* **Instructions to follow**:
Reproduce, character for character, the lines below from the first through the one with "pose from metres". Leave pictures out.

* **Data block**:
▽
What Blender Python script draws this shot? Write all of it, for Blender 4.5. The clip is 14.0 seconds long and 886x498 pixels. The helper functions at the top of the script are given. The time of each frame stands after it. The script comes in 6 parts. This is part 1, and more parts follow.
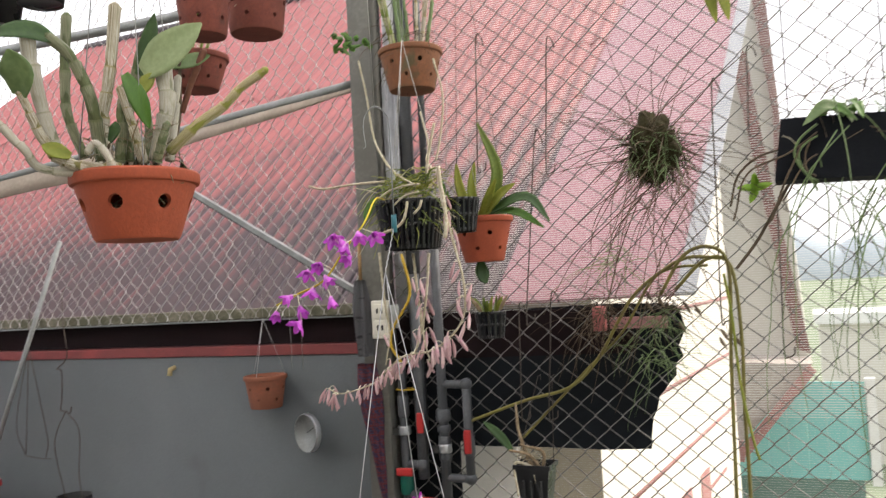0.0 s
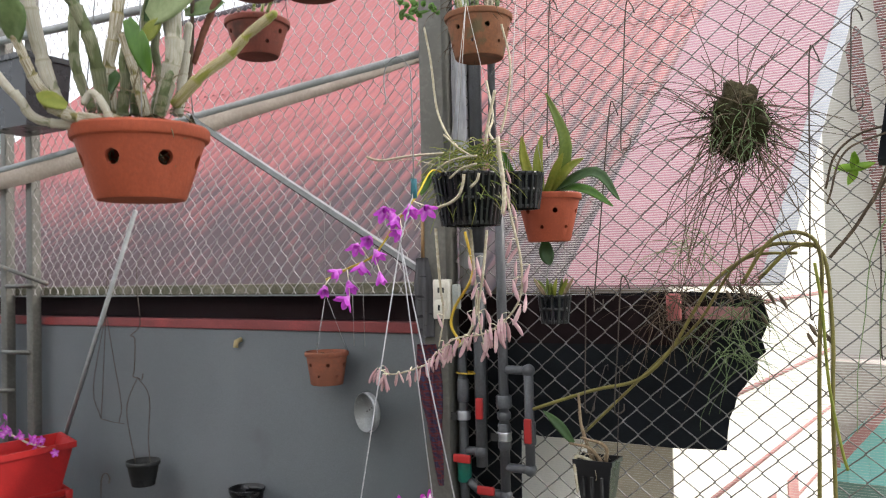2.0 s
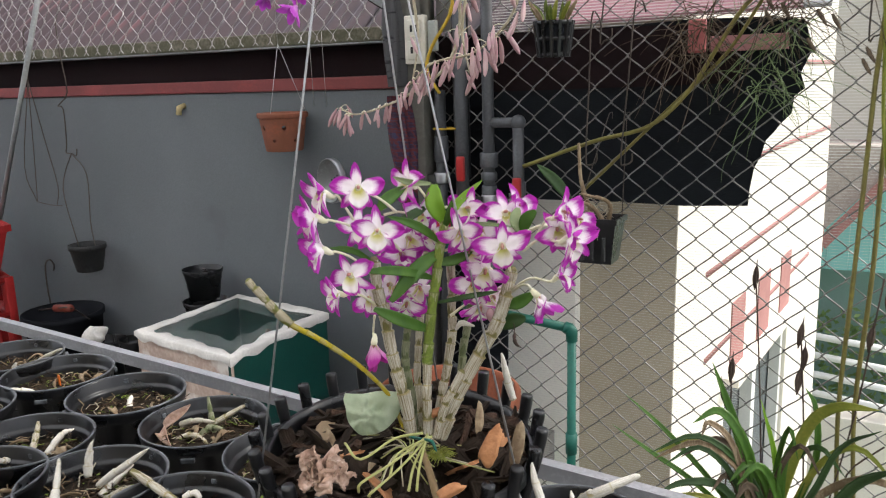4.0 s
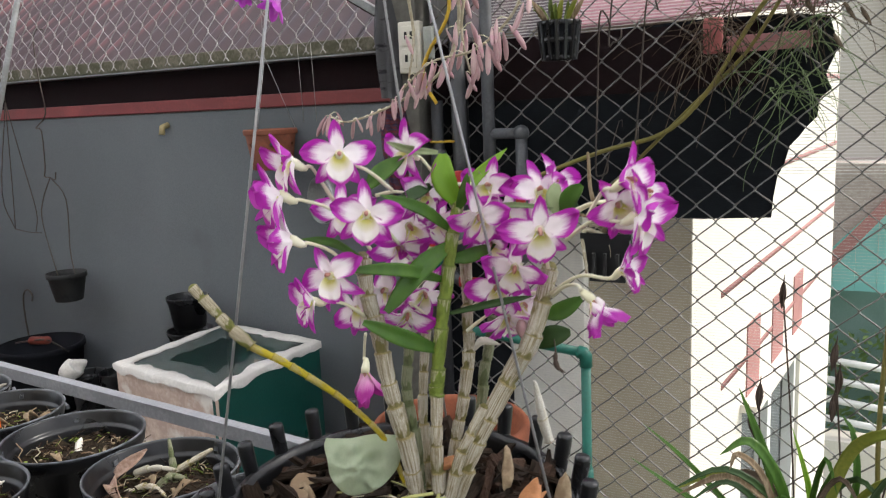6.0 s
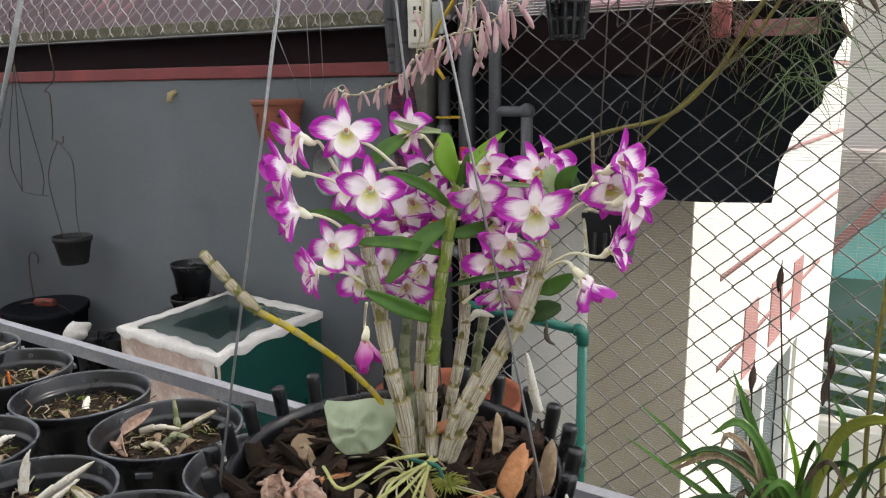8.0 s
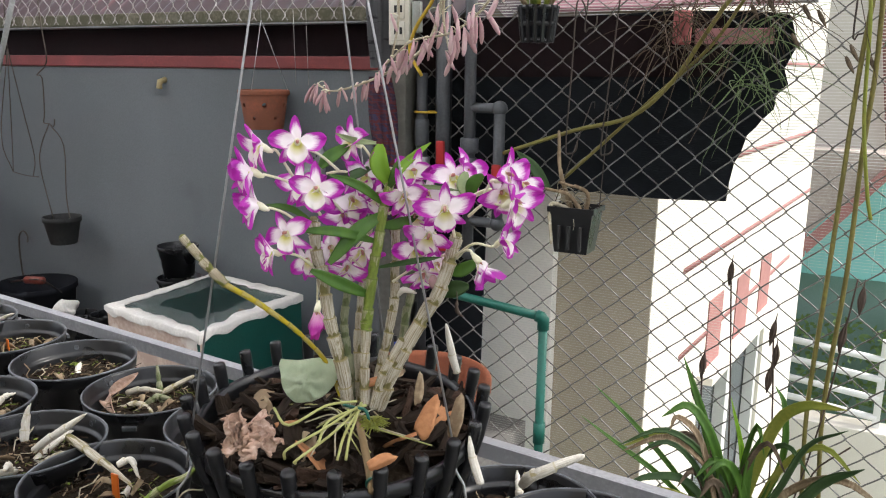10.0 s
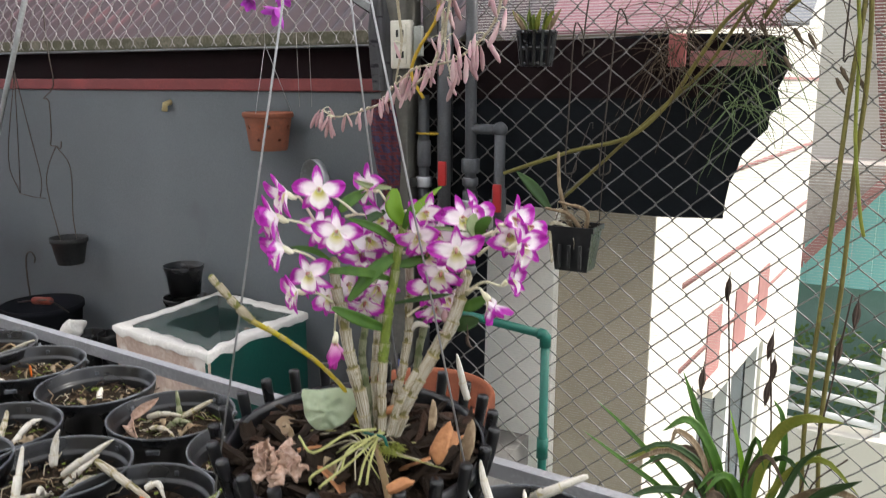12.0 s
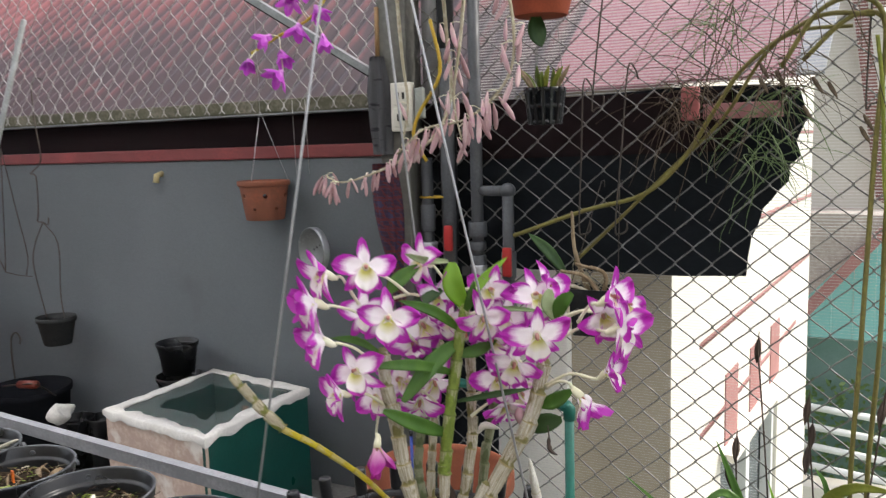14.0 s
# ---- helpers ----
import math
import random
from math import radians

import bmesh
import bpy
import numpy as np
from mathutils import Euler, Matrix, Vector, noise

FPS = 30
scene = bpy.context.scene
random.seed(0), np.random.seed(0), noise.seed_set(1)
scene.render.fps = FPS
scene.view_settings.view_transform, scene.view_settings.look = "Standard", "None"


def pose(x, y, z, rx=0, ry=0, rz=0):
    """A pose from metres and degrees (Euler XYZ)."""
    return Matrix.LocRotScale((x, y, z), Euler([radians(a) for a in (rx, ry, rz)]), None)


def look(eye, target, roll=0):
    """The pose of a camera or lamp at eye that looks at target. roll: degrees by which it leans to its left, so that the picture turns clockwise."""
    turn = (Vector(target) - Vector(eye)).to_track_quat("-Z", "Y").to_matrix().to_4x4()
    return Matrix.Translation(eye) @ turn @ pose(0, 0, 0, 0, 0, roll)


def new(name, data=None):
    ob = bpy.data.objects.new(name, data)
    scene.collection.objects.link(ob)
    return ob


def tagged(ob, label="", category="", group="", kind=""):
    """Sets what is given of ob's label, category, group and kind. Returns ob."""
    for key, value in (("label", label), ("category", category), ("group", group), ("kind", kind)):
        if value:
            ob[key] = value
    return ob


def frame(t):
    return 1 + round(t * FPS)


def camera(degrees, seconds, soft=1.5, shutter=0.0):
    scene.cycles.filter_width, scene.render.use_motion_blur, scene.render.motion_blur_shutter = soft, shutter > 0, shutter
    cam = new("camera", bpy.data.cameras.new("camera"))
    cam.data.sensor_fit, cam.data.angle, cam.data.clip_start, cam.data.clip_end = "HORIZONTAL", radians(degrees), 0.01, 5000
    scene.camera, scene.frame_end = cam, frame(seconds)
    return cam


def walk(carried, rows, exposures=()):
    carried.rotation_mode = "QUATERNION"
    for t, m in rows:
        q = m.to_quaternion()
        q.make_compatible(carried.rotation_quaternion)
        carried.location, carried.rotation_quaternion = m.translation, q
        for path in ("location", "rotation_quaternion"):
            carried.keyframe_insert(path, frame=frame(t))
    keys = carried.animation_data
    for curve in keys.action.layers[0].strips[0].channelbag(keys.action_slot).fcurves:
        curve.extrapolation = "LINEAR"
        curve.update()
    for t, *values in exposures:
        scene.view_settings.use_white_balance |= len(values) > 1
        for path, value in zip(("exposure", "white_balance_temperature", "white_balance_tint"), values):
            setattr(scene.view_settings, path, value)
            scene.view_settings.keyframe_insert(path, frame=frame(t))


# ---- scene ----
△
* **Answer for the task**:
What Blender Python script draws this shot? Write all of it, for Blender 4.5. The clip is 14.0 seconds long and 886x498 pixels. The helper functions at the top of the script are given. The time of each frame stands after it. The script comes in 6 parts. This is part 1, and more parts follow.
0.0 s
2.0 s
4.0 s
6.0 s
8.0 s
10.0 s
12.0 s
14.0 s
# ---- helpers ----
import math
import random
from math import radians

import bmesh
import bpy
import numpy as np
from mathutils import Euler, Matrix, Vector, noise

FPS = 30
scene = bpy.context.scene
random.seed(0), np.random.seed(0), noise.seed_set(1)
scene.render.fps = FPS
scene.view_settings.view_transform, scene.view_settings.look = "Standard", "None"


def pose(x, y, z, rx=0, ry=0, rz=0):
    """A pose from metres and degrees (Euler XYZ)."""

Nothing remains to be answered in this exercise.